In the records that follow, the lines from the one containing "setattr(scene.view_settings, path, value)" to the one containing "scene.view_settings.keyframe_insert(path, frame=frame(t))", inclusive, are to be given again exactly.
- - - -
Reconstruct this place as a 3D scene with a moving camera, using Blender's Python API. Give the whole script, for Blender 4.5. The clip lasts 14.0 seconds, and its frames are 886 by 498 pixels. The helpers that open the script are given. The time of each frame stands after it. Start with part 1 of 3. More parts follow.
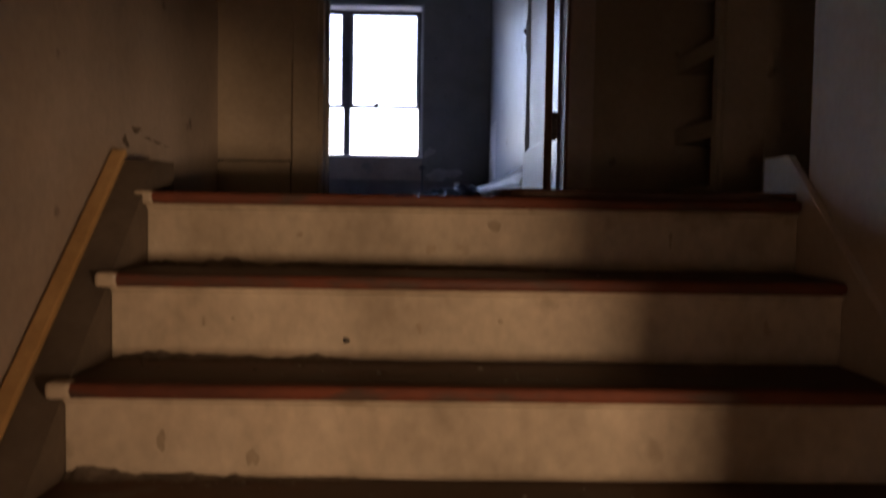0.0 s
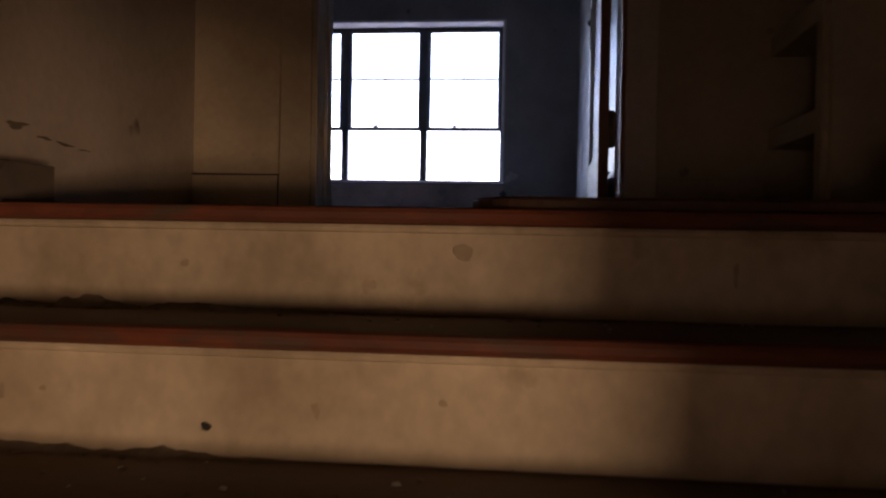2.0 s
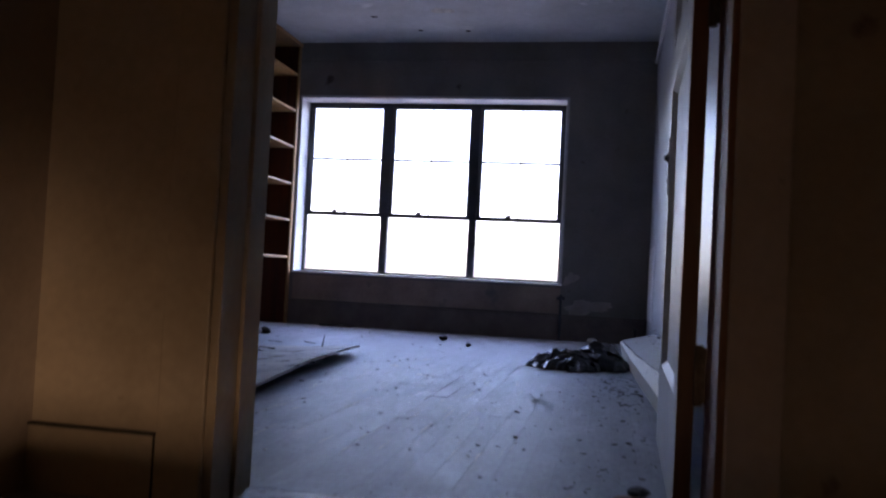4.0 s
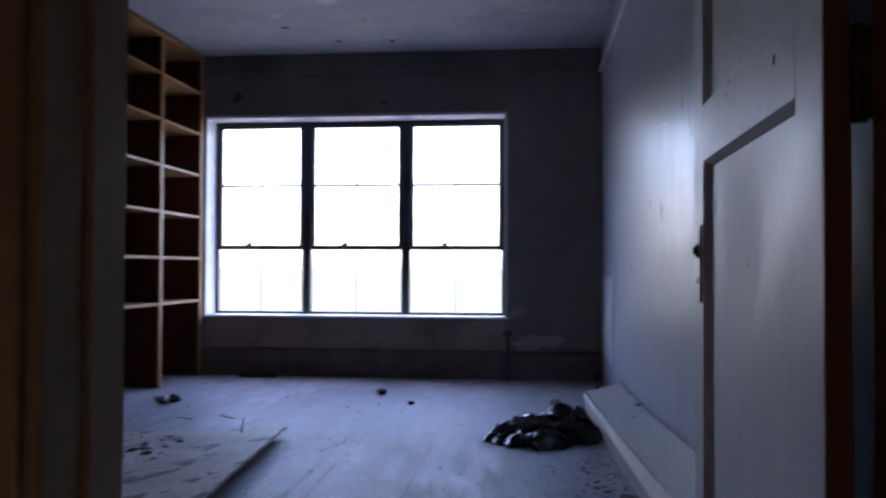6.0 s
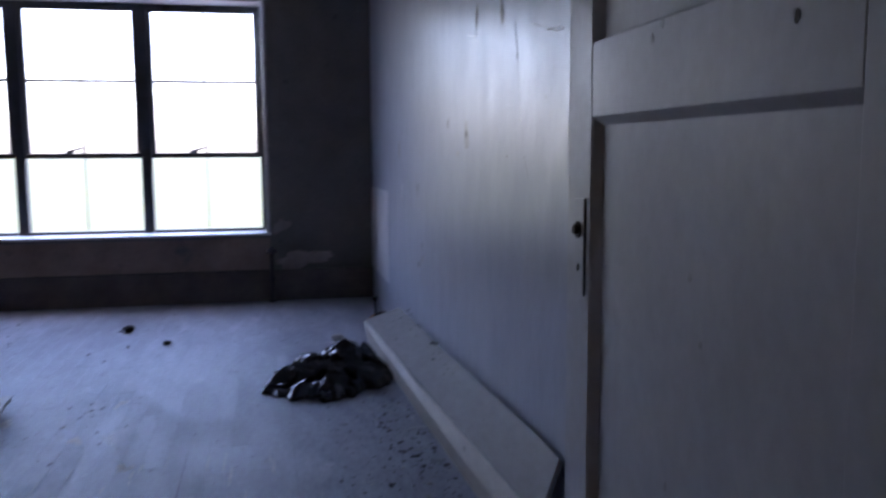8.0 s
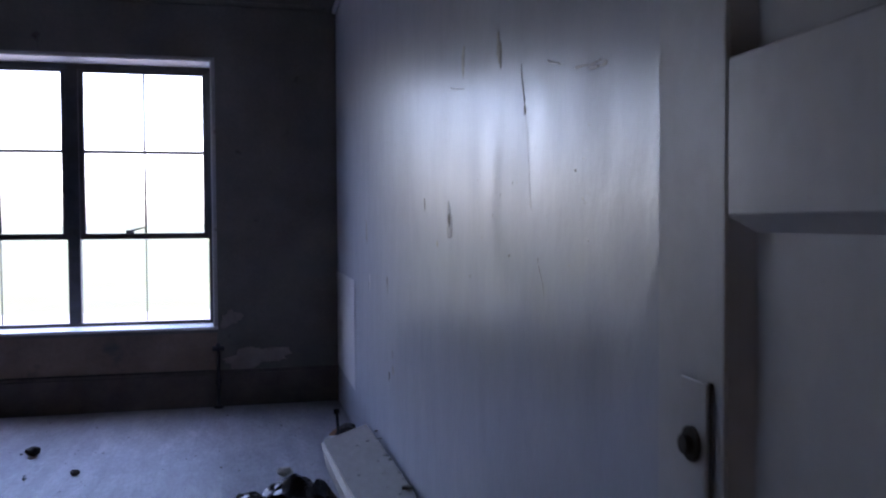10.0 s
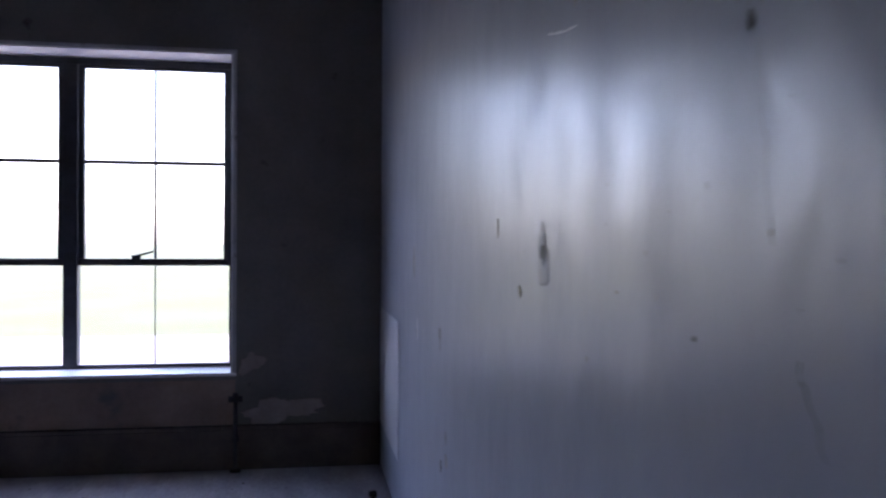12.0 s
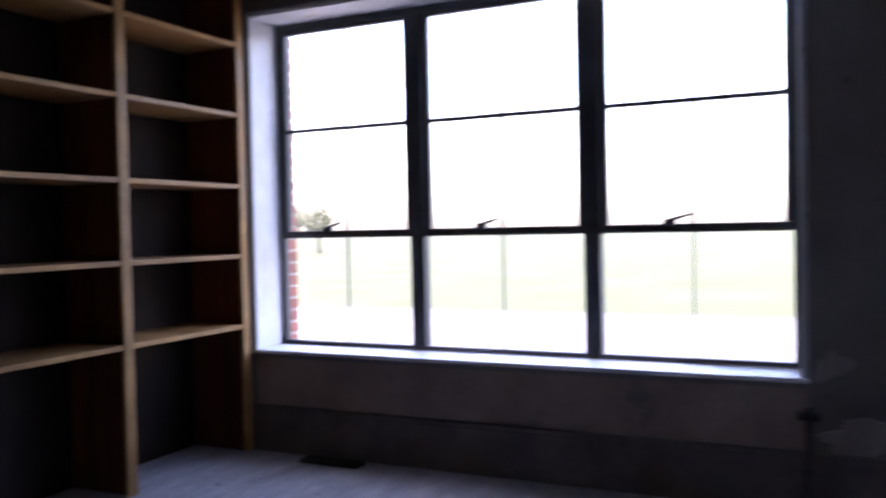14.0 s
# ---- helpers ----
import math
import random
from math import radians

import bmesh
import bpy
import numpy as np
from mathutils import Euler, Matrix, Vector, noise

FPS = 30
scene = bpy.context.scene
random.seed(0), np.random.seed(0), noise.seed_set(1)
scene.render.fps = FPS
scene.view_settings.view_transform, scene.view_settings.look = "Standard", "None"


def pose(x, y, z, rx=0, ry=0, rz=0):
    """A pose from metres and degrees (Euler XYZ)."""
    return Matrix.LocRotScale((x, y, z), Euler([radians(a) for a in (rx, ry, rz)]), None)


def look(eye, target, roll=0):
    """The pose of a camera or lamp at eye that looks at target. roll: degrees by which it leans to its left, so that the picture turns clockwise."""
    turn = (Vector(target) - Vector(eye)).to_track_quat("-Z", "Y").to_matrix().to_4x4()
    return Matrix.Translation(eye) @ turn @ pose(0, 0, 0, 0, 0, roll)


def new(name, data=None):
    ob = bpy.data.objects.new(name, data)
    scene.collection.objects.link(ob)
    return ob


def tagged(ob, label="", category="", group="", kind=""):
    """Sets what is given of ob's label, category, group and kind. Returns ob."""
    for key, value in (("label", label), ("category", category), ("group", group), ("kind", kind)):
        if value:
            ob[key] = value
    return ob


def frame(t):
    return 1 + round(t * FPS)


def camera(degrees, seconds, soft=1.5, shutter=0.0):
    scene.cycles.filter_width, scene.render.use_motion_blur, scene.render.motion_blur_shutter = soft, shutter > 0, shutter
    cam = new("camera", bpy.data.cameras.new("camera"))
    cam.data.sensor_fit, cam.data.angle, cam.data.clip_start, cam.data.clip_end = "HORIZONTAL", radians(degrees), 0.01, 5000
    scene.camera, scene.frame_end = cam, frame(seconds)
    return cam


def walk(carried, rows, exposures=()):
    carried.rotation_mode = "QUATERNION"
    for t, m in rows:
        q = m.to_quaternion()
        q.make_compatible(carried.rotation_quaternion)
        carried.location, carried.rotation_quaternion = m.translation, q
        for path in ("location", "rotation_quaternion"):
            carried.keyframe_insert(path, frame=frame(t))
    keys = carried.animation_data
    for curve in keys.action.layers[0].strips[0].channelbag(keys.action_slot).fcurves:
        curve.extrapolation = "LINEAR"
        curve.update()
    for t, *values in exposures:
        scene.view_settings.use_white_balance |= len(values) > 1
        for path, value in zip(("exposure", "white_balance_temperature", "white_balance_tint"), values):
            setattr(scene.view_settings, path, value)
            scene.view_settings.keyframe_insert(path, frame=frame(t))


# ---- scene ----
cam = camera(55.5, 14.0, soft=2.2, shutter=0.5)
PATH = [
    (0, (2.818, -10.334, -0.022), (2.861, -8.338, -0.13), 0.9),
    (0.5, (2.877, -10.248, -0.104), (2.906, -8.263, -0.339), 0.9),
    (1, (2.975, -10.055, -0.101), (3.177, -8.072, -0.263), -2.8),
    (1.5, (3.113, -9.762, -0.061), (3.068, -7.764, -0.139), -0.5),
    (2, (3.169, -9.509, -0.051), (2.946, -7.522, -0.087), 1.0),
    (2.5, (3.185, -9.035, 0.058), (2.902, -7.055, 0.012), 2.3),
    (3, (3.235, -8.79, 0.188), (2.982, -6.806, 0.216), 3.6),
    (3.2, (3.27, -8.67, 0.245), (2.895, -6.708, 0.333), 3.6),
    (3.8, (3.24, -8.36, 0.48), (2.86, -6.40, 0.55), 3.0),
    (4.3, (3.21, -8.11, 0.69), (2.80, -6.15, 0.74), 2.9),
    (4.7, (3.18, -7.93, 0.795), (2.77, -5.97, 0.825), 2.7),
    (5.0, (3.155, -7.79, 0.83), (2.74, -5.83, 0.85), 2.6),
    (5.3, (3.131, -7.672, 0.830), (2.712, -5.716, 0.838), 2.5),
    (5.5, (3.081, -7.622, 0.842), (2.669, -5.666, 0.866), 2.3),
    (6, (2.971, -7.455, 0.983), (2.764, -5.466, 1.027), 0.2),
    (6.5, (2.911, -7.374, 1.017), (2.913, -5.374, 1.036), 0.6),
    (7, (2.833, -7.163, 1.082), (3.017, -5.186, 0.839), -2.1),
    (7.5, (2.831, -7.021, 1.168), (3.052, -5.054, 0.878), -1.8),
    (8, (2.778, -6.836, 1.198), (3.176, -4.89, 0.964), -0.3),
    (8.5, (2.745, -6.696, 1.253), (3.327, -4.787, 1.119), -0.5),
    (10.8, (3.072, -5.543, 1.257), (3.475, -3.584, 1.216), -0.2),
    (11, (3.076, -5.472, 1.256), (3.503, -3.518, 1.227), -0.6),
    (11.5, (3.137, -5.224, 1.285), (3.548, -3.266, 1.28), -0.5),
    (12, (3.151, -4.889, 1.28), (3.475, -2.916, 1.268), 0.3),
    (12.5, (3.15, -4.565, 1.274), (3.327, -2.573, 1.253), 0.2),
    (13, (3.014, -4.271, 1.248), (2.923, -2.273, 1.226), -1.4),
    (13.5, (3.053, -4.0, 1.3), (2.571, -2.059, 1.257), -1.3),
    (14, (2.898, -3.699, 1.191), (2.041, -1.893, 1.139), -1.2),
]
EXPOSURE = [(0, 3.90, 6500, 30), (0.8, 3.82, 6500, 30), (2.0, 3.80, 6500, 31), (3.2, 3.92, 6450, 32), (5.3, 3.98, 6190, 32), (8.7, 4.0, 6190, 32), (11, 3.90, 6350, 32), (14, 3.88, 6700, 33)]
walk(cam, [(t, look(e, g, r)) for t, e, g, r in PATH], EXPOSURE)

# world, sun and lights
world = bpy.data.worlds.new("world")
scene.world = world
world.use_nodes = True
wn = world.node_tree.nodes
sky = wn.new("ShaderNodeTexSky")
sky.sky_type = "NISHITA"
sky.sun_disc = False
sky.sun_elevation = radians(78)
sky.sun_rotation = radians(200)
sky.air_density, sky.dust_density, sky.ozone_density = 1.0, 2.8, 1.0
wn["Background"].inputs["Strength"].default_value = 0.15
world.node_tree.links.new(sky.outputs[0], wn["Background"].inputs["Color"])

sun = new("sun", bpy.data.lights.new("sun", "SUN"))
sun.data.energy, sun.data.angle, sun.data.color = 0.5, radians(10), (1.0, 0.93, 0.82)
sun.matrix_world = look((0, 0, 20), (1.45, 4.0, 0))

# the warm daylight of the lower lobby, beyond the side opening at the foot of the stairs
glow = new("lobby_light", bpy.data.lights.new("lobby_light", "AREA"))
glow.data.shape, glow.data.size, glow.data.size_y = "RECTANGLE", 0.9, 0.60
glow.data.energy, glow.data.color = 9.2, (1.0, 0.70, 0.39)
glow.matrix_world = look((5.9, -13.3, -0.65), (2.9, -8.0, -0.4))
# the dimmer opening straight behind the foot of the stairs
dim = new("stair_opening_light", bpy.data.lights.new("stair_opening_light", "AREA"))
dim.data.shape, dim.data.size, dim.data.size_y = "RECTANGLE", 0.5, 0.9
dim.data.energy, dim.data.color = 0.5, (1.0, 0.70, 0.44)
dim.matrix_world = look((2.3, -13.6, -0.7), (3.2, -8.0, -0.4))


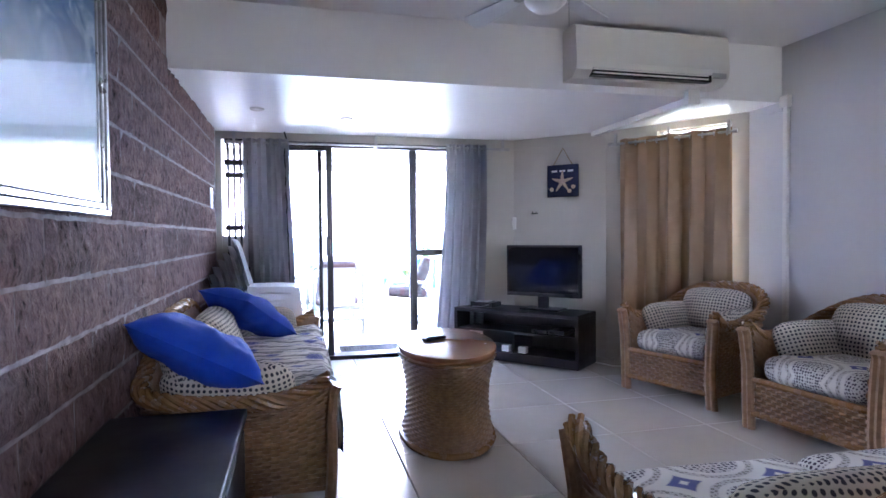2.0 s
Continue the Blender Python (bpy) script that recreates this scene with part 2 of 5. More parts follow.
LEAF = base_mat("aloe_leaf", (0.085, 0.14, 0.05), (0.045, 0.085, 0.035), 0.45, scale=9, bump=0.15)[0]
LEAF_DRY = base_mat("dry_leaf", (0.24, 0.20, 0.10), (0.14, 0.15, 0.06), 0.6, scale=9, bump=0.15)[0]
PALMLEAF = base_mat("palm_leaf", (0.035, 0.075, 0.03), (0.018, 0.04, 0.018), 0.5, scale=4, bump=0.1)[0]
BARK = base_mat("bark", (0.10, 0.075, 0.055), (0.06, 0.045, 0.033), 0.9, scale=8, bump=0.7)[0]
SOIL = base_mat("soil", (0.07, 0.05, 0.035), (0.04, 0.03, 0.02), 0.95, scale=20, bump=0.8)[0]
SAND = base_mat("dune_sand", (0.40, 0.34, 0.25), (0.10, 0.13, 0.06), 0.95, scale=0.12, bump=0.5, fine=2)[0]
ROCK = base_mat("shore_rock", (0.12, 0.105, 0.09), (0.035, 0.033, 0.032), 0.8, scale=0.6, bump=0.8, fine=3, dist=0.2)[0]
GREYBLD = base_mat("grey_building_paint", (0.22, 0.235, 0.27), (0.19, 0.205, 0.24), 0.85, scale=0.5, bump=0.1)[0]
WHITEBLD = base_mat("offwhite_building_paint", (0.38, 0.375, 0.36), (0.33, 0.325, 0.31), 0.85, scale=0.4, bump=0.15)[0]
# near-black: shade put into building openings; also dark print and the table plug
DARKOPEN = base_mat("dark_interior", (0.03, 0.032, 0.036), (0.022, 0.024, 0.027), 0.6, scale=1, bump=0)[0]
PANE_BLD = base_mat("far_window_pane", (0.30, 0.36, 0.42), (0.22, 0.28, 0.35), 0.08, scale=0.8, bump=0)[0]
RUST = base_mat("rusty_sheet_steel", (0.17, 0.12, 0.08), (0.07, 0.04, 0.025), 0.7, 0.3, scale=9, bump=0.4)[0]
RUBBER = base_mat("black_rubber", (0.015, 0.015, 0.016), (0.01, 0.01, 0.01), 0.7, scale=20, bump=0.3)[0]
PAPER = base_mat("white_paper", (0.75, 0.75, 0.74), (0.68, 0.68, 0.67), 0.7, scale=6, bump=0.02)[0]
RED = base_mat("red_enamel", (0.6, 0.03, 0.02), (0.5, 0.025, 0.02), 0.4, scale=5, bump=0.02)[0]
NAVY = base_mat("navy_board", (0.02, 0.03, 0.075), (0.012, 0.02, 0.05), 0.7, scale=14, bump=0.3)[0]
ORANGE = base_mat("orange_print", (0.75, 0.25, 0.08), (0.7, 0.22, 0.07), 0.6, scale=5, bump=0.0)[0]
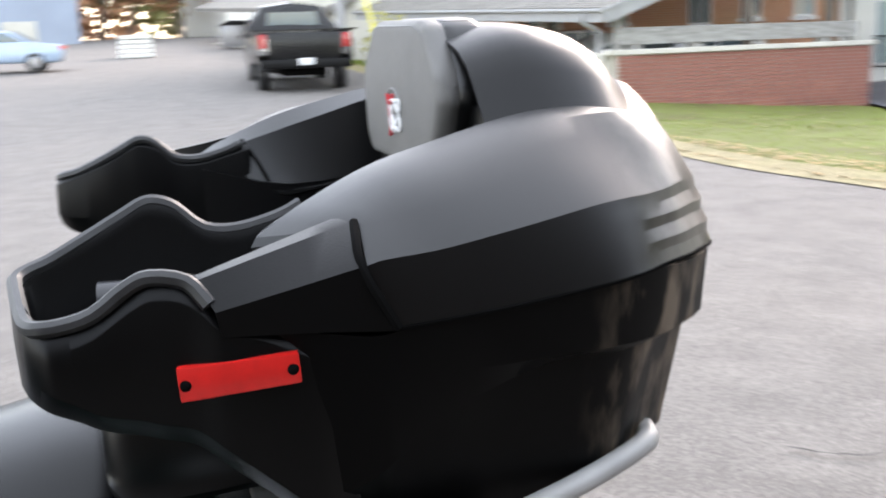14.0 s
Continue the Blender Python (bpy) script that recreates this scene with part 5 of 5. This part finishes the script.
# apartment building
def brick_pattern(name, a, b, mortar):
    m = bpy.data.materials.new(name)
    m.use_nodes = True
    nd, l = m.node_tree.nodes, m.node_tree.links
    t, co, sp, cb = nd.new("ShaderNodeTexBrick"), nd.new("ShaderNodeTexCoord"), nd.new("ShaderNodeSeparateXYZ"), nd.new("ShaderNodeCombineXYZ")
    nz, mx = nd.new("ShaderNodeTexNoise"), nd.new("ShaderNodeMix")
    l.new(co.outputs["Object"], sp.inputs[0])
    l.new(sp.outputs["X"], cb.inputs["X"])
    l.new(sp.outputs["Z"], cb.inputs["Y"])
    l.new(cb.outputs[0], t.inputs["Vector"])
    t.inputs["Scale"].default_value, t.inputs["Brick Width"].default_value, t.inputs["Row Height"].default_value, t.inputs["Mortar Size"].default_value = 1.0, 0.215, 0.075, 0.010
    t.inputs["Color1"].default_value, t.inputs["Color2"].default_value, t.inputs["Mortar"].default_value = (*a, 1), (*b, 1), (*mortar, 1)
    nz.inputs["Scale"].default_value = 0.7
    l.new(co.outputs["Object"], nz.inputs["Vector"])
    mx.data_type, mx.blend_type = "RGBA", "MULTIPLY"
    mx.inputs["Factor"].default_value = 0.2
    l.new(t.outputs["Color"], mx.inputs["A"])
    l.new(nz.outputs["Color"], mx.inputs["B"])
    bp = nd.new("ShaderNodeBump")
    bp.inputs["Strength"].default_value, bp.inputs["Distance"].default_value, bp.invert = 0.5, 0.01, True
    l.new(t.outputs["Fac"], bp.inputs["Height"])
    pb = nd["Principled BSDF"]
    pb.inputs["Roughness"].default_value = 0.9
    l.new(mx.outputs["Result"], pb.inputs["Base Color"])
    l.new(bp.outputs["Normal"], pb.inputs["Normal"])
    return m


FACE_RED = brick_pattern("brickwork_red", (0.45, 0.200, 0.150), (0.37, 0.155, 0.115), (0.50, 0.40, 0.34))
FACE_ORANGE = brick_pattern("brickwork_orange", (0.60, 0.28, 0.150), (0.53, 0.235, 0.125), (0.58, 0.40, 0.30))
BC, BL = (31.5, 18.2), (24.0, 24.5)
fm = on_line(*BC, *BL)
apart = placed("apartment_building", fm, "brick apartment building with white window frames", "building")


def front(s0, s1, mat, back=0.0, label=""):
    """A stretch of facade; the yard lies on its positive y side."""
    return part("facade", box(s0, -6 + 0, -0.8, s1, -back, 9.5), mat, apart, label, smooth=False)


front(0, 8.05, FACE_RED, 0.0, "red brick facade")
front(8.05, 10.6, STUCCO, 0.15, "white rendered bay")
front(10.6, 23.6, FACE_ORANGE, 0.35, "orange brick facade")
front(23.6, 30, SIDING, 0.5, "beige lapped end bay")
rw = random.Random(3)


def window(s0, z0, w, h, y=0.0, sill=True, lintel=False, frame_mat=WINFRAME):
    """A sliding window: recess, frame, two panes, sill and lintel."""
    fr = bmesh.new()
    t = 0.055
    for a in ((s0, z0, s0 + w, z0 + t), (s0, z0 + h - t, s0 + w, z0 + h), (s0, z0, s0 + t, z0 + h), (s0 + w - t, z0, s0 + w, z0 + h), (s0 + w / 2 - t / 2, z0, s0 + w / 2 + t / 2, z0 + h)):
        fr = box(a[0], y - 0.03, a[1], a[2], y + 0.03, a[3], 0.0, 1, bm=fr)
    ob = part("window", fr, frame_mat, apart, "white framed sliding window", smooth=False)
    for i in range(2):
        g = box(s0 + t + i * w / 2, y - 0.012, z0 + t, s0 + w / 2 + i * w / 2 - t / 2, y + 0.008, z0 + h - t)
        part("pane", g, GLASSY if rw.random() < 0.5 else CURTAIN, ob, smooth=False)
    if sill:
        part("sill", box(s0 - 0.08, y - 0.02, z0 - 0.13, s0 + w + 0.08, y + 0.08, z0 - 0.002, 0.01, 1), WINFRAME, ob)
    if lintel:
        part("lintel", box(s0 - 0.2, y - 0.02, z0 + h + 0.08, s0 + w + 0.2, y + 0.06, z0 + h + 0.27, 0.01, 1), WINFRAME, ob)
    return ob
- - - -
RESPONSE BELOW -
            setattr(scene.view_settings, path, value)
            scene.view_settings.keyframe_insert(path, frame=frame(t))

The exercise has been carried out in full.